Over the past three years, the Bistro has become a popular venue for local musicians seeking exposure. Live music is offered Wednesday throught Saturday nights. Wednesday is always jazz. Thursday is singer-songwriters. “It’s always accoustic and it’s always original music,” Boggs said. “I don’t like cover bands.”
Boggs, a native of Ducktown, Tenn., got into the restaurant business as a means of working her way through the University of Tennessee. She was manager of the Old College Inn prior to assuming the managerial reins of the Bistro in 1993. “I always liked working in restaurants,” she said. “I’m a country girl who started cooking in the fifth grade.”
Boggs now lives in Holston Hills with her husband and five dogs. They have a large garden which, in the summer, provides two-thirds of the Bistro’s produce and all its herbs. She is a generous neighbor and friendly rival. “I don’t look at other businesses as competitors,” she said. “I’ve always believed in the synergistic effect: that a good mix of restaurants will benefit everyone. When there’s a big event downtown, there’s more than enough for everybody.” Last summer when she harvested an overabundance of eggplants, she walked down the street and gave them to Dazzo’s, a nearby Italian restaurant. “I didn’t want them to go to waste and they were able to use them,” she said.

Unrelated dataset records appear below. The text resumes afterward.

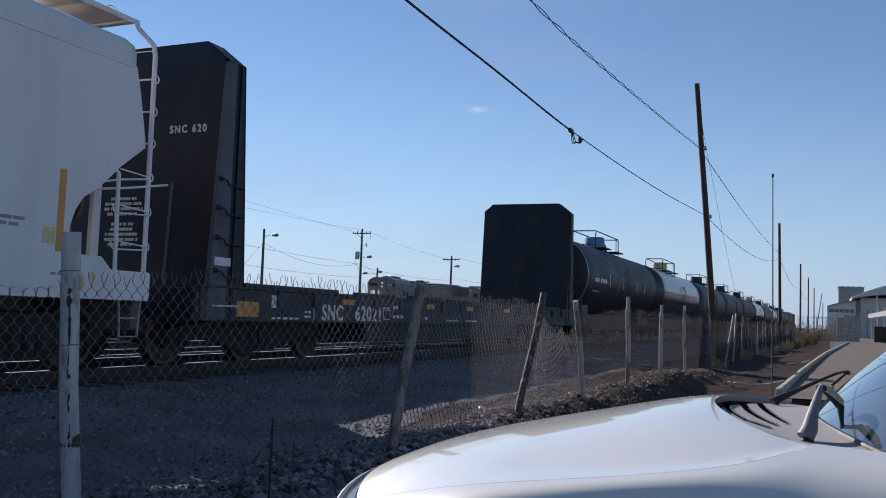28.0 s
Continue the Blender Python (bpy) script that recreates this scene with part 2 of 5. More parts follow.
RUST = (0.16, 0.07, 0.035)
M = dict(
    lamp_on=glow("lit_headlight", (1.0, 0.93, 0.8), 0.5),
    hopper=mat("hopper_paint", (0.86, 0.81, 0.765), 0.5, var=0.06, scale=0.6, fine=300, bump=0.01, stain=(0.5, 0.45, 0.4), stain_amt=0.3, stain_scale=1.6, streak=0.2),
    white_paint=mat("white_paint", (0.85, 0.84, 0.82), 0.5, var=0.06, scale=3, bump=0.02),
    hopper_roof=mat("hopper_roof_paint", (0.8, 0.745, 0.68), 0.5, var=0.07, scale=0.9, fine=300, bump=0.01, stain=(0.45, 0.4, 0.33), stain_amt=0.3, stain_scale=1.5, streak=0.4),
    hopper_bay=mat("hopper_mid_grey", (0.36, 0.35, 0.33), 0.6, stain=(0.2, 0.18, 0.16), stain_amt=0.4),
    hopper_dark=mat("hopper_dark_grey", (0.16, 0.155, 0.155), 0.7, stain=(0.1, 0.07, 0.05), stain_amt=0.6),
    walkway=mat("walkway_steel", (0.44, 0.41, 0.38), 0.6, stain=RUST, stain_amt=0.3),
    flat=mat("flatcar_paint", (0.0105, 0.0125, 0.022), 0.5, var=0.35, scale=1.5, spec=0.35, stain=(0.035, 0.026, 0.022), stain_amt=0.5, stain_scale=2.5, streak=0.4),
    sill=mat("flatcar_side_paint", (0.024, 0.028, 0.041), 0.6, var=0.3, scale=2.0, stain=(0.12, 0.08, 0.05), stain_amt=0.5, stain_scale=3.0, streak=0.5),
    truck=mat("truck_steel", (0.022, 0.02, 0.02), 0.75, var=0.35, scale=4, stain=(0.07, 0.04, 0.03), stain_amt=0.3),
    wheel=mat("wheel_steel", (0.035, 0.028, 0.025), 0.6, 0.3, stain=RUST, stain_amt=0.4),
    rail=mat("rail_steel", (0.045, 0.03, 0.026), 0.7, 0.1, stain=(0.07, 0.04, 0.03), stain_amt=0.6, scale=5),
    railtop=mat("polished_rail", (0.85, 0.84, 0.82), 0.1, 1.0, var=0.08, bump=0.0),
    railtop_dull=mat("dull_rail", (0.4, 0.35, 0.32), 0.5, 0.7, var=0.2, bump=0.05),
    tie=mat("tie_wood", (0.045, 0.035, 0.03), 0.9, var=0.4, scale=6, bump=0.5, obr=0.35),
    tank=mat("tank_paint", (0.03, 0.027, 0.028), 0.5, spec=0.2, var=0.2, scale=0.8, stain=(0.06, 0.052, 0.048), stain_amt=0.5, stain_scale=0.7, streak=0.8),
    tank_grey=mat("tank_dull_grey_paint", (0.1, 0.092, 0.09), 0.55, spec=0.25, var=0.25, scale=0.8, stain=(0.06, 0.05, 0.046), stain_amt=0.6, stain_scale=0.7, streak=0.5),
    tank_shiny=mat("tank_gloss_paint", (0.045, 0.046, 0.05), 0.2, var=0.2, scale=0.9, stain=(0.1, 0.085, 0.07), stain_amt=0.35, stain_scale=1.0),
    blue=mat("blue_paint", (0.1, 0.21, 0.37), 0.5),
    cream=mat("cream_paint", (0.6, 0.46, 0.22), 0.6),
    rim_glint=mat("wheel_rim_glint", (0.1, 0.09, 0.085), 0.5, 0.3),
    yard=mat("yard_dirt", (0.06, 0.048, 0.042), 0.95, var=0.35, scale=0.4, fine=20, bump=0.8, stain=(0.1, 0.085, 0.075), stain_amt=0.5, stain_scale=0.6, spec=0.06),
    yellow=mat("yellow_paint", (0.64, 0.32, 0.085), 0.6, stain=(0.3, 0.17, 0.06), stain_amt=0.4, stain_scale=6),
    pale_yellow=mat("faded_yellow_sticker", (0.72, 0.6, 0.26), 0.6, var=0.2, scale=14, stain=(0.75, 0.72, 0.65), stain_amt=0.7, stain_scale=18),
    orange=mat("orange_paint", (0.75, 0.33, 0.08), 0.5, var=0.1, stain=(0.55, 0.25, 0.08), stain_amt=0.3),
    white=mat("white_lettering", (0.8, 0.79, 0.76), 0.6, var=0.1, scale=9, stain=(0.3, 0.28, 0.26), stain_amt=0.55, stain_scale=14),
    grey_ink=mat("grey_lettering", (0.3, 0.3, 0.31), 0.6, var=0.1),
    black=mat("black_paint", (0.015, 0.015, 0.016), 0.5, var=0.2),
    loco_grey=mat("locomotive_grey", (0.24, 0.22, 0.215), 0.55, stain=(0.1, 0.09, 0.08), stain_amt=0.5, scale=1.2),
    loco_roof_lit=mat("locomotive_roof_lit", (0.3, 0.285, 0.275), 0.5, stain=(0.12, 0.1, 0.09), stain_amt=0.5, scale=1.2),
    loco_yellow=mat("locomotive_yellow", (0.36, 0.21, 0.13), 0.55, stain=(0.2, 0.1, 0.06), stain_amt=0.6, stain_scale=1.5, scale=1.2),
    boxred=mat("boxcar_red", (0.17, 0.055, 0.04), 0.7, stain=(0.08, 0.04, 0.03), stain_amt=0.5),
    glass=mat("cab_glass", (0.02, 0.025, 0.03), 0.06, var=0.05, bump=0.0, spec=0.9),
    screen=mat("tinted_screen", (0.06, 0.075, 0.085), 0.04, var=0.05, bump=0.0, spec=1.0, coat=1.0),
    galv=mat("galvanised_steel", (0.42, 0.42, 0.41), 0.5, 0.55, var=0.2, scale=12, stain=RUST, stain_amt=0.5, stain_scale=9),
    post=mat("painted_post", (0.46, 0.46, 0.46), 0.55, 0.1, var=0.25, scale=14, stain=(0.2, 0.17, 0.16), stain_amt=0.8, stain_scale=30, streak=0.25, edge=(0.54, 0.68)),
    post_tan=mat("weathered_post", (0.45, 0.41, 0.38), 0.6, 0.1, var=0.3, scale=9, stain=(0.12, 0.08, 0.06), stain_amt=0.8, stain_scale=9, streak=0.35, edge=(0.5, 0.58)),
    post_brown=mat("peeling_post", (0.25, 0.22, 0.2), 0.65, 0.1, var=0.35, scale=9, stain=(0.1, 0.065, 0.05), stain_amt=0.85, stain_scale=24, streak=0.25, edge=(0.44, 0.6)),
    plate=mat("bulkhead_pale_grey", (0.085, 0.092, 0.112), 0.55, var=0.45, scale=2.2, stain=(0.08, 0.075, 0.075), stain_amt=0.5, stain_scale=2.6, streak=0.5),
    post_rust=mat("rusty_post", (0.085, 0.052, 0.042), 0.75, 0.1, var=0.4, scale=9, fine=120, stain=(0.36, 0.32, 0.29), stain_amt=0.8, stain_scale=24, streak=0.5, edge=(0.55, 0.62), bump=0.4),
    rust_scale=mat("rust_scale", (0.06, 0.03, 0.022), 0.85, var=0.4, scale=30, fine=200, bump=0.4),
    wire=mat("fence_wire", (0.165, 0.155, 0.145), 0.7, 0.0, var=0.35, scale=5, stain=RUST, stain_amt=0.6, stain_scale=3, bump=0),
    wire_rust=mat("rusted_wire", (0.05, 0.04, 0.036), 0.85, 0.0, var=0.35, scale=5, stain=RUST, stain_amt=0.5, bump=0),
    wire_grey=mat("weathered_wire", (0.2, 0.19, 0.185), 0.75, 0.0, var=0.35, scale=5, stain=RUST, stain_amt=0.3, bump=0),
    wood=mat("creosoted_wood", (0.07, 0.04, 0.032), 0.85, var=0.35, scale=4, streak=0.15, bump=0.5, stain=(0.05, 0.03, 0.025), stain_amt=0.6),
    wood_grey=mat("weathered_wood", (0.11, 0.1, 0.09), 0.85, var=0.3, scale=4, streak=0.15, bump=0.4),
    cable=mat("cable_rubber", (0.02, 0.02, 0.022), 0.6, bump=0),
    gravel=mat("gravel_bed", (0.147, 0.146, 0.152), 0.95, var=0.35, scale=0.8, fine=26, bump=0.9, stain=(0.085, 0.07, 0.055), stain_amt=0.7, stain_scale=1.1, spec=0.06),
    rubble=mat("rubble_stone", (0.17, 0.165, 0.168), 0.9, var=0.25, scale=8, isl=0.75, bump=0.3, spec=0.06),
    stone=mat("ballast_stone", (0.178, 0.172, 0.178), 0.85, var=0.25, scale=8, isl=0.6, bump=0.3, spec=0.06),
    bank_stone=mat("bank_stone", (0.33, 0.265, 0.22), 0.9, var=0.3, scale=8, isl=0.6, bump=0.4, spec=0.06),
    dirt=mat("dirt", (0.046, 0.034, 0.028), 0.95, var=0.4, scale=1.5, fine=30, bump=0.8, stain=(0.07, 0.055, 0.043), stain_amt=0.4, stain_scale=2.5, spec=0.06),
    asphalt=mat("asphalt", (0.15, 0.127, 0.1), 0.9, var=0.2, scale=0.6, fine=120, bump=0.4, stain=(0.19, 0.16, 0.125), stain_amt=0.6, stain_scale=0.7, spec=0.2),
    concrete=mat("concrete", (0.46, 0.4, 0.32), 0.85, var=0.3, scale=3, bump=0.6, stain=(0.16, 0.13, 0.1), stain_amt=0.75, stain_scale=5),
    weed=mat("dry_weed", (0.33, 0.25, 0.125), 0.9, var=0.35, scale=9, bump=0, isl=0.35),
    leaf=mat("shrub_leaf", (0.13, 0.105, 0.05), 0.8, var=0.35, scale=6, bump=0, isl=0.4),
    carpaint=mat("silver_paint", (0.78, 0.763, 0.67), 0.4, 0.12, var=0.03, scale=1.0, fine=600, bump=0.0, coat=1.0),
    nose_dark=mat("dark_nose_gloss", (0.09, 0.095, 0.12), 0.12, var=0.1, scale=4, bump=0.0, coat=0.5),
    trim=mat("black_plastic", (0.03, 0.03, 0.031), 0.6, var=0.2, scale=12, fine=200, bump=0.15),
    cowl=mat("grey_cowl_plastic", (0.29, 0.28, 0.27), 0.65, var=0.12, scale=10, fine=200, bump=0.15),
    slot_shade=mat("slot_shade_black", (0.004, 0.004, 0.004), 0.95, spec=0.0, bump=0),
    wiper=mat("wiper_plastic", (0.19, 0.19, 0.19), 0.55, var=0.15),
    carrier=mat("sunlit_beige", (0.5, 0.45, 0.34), 0.6, var=0.12, scale=20),
    rubber=mat("tyre_rubber", (0.02, 0.02, 0.02), 0.8),
    chrome=mat("alloy", (0.6, 0.6, 0.6), 0.3, 0.9),
    cladding=mat("pale_cladding", (0.8, 0.75, 0.67), 0.6, var=0.1, scale=0.3, bump=0.05),
    # far cladding lifted to blue-grey: distance haze put into the colour
    cladding_hazed=mat("hazed_cladding", (0.25, 0.26, 0.29), 0.6, var=0.15, scale=0.3, bump=0.05),
    roofing=mat("metal_roof", (0.55, 0.56, 0.58), 0.45, 0.3, var=0.1, scale=0.3, bump=0.05),
    lens=mat("lamp_lens", (0.5, 0.5, 0.48), 0.3),
)


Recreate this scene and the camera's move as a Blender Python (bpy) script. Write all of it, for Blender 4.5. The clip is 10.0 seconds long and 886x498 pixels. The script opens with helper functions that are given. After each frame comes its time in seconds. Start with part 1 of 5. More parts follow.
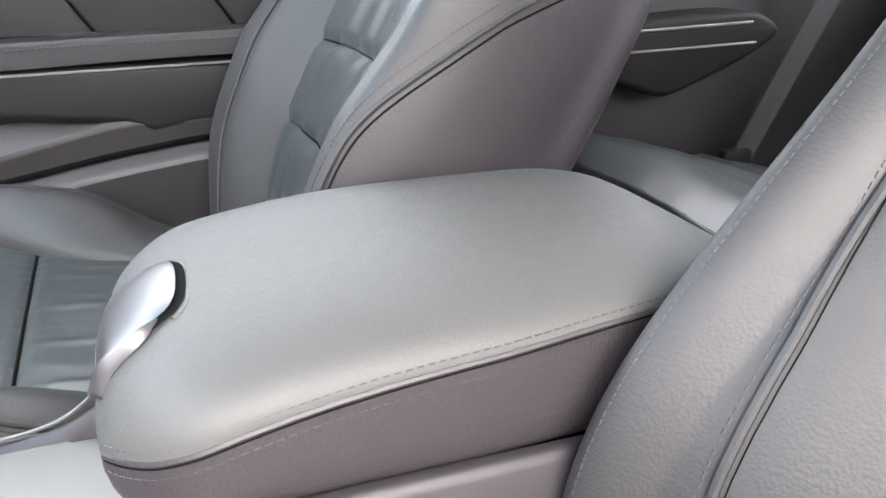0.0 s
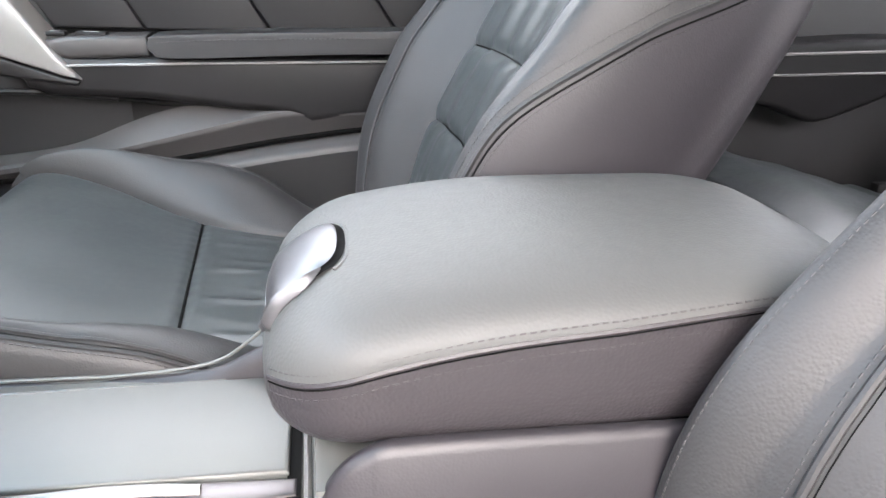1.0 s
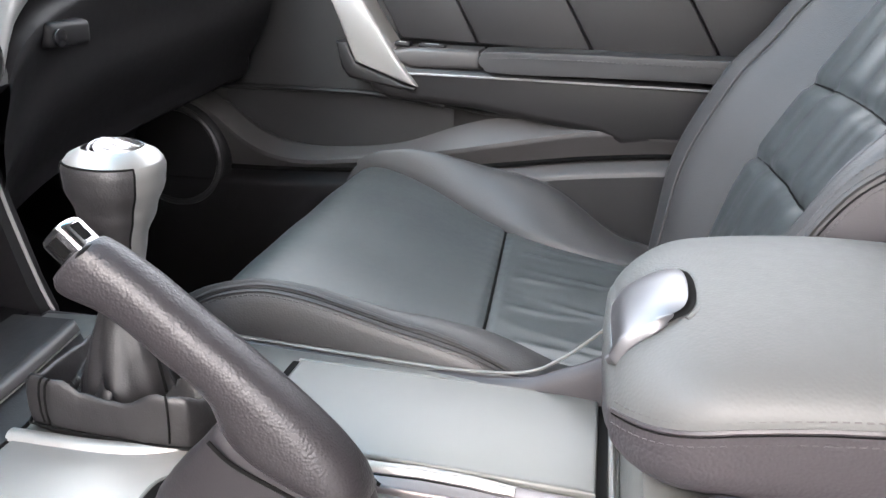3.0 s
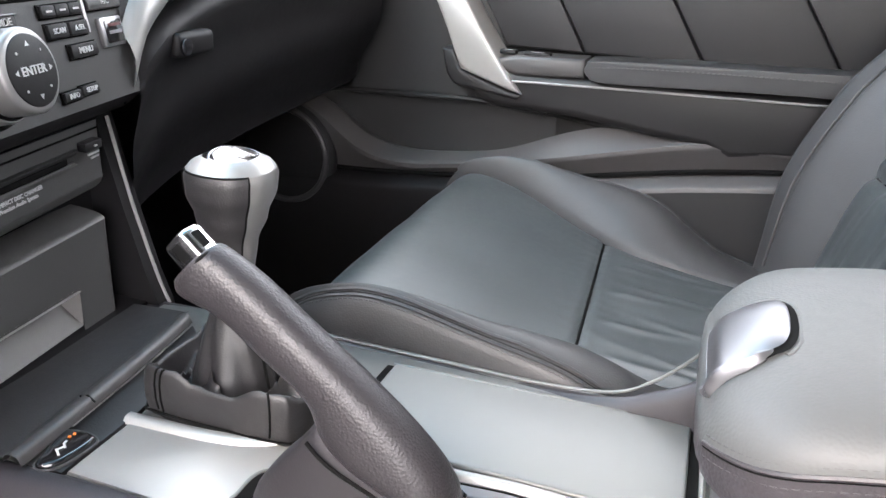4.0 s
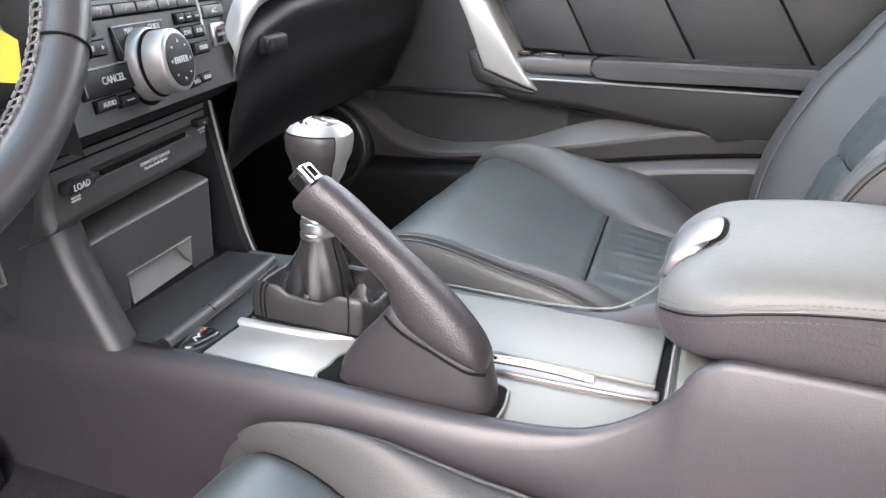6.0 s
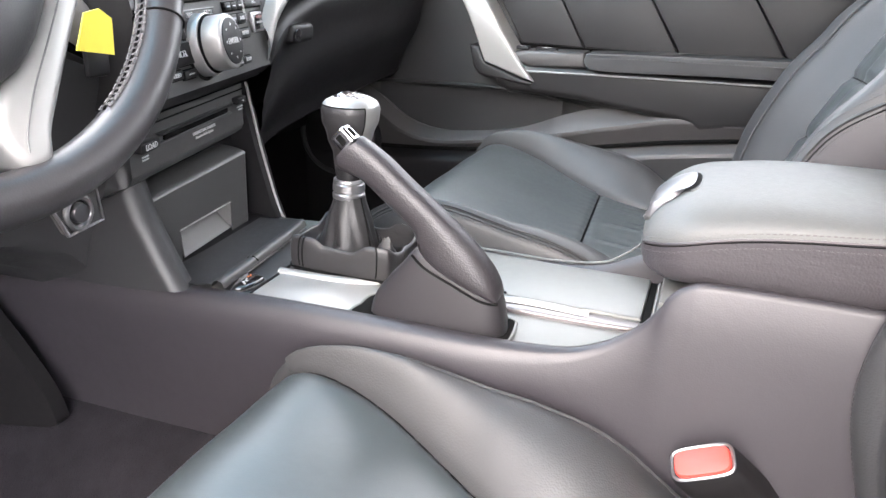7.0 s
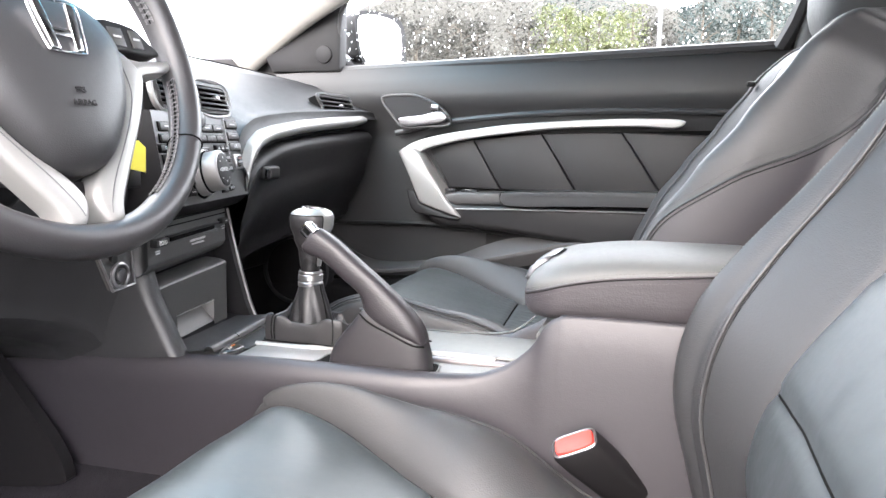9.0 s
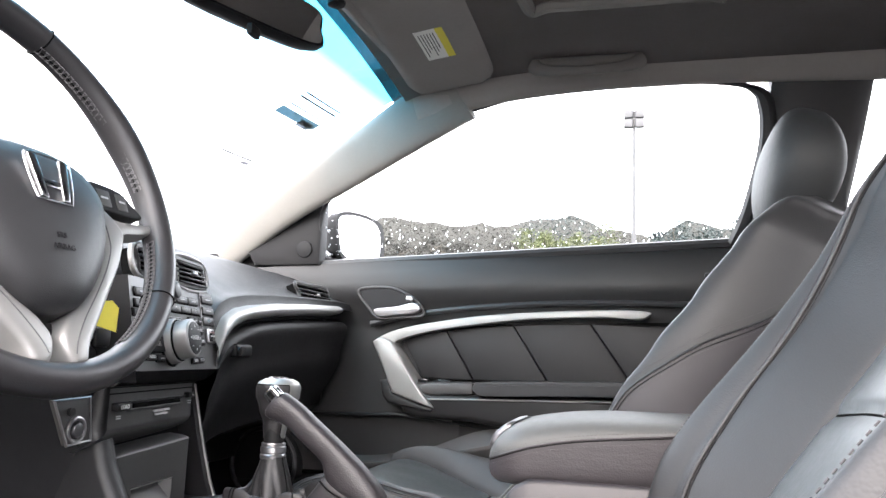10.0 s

The future of the Bistro is promising because they have entered into a long-term lease with the non-profit organization that owns the building housing the Bijou and the restaurant. She has a five-year lease with two additional five-year options. This stability has allowed Boggs to make investments in the building itself, shoring up infrastructure, updating the kitchen, replacing the heating and air conditioning and buying all new chairs and a new cooler. The previous owners were operating without a lease causing them to be reluctant to put money in the building for fear of being kicked out without recouping their investment.
Boggs says future plans include remodeling the restrooms and updating the bar and service areas.
“I think I’ve got 15 more years left,” she said with a laugh.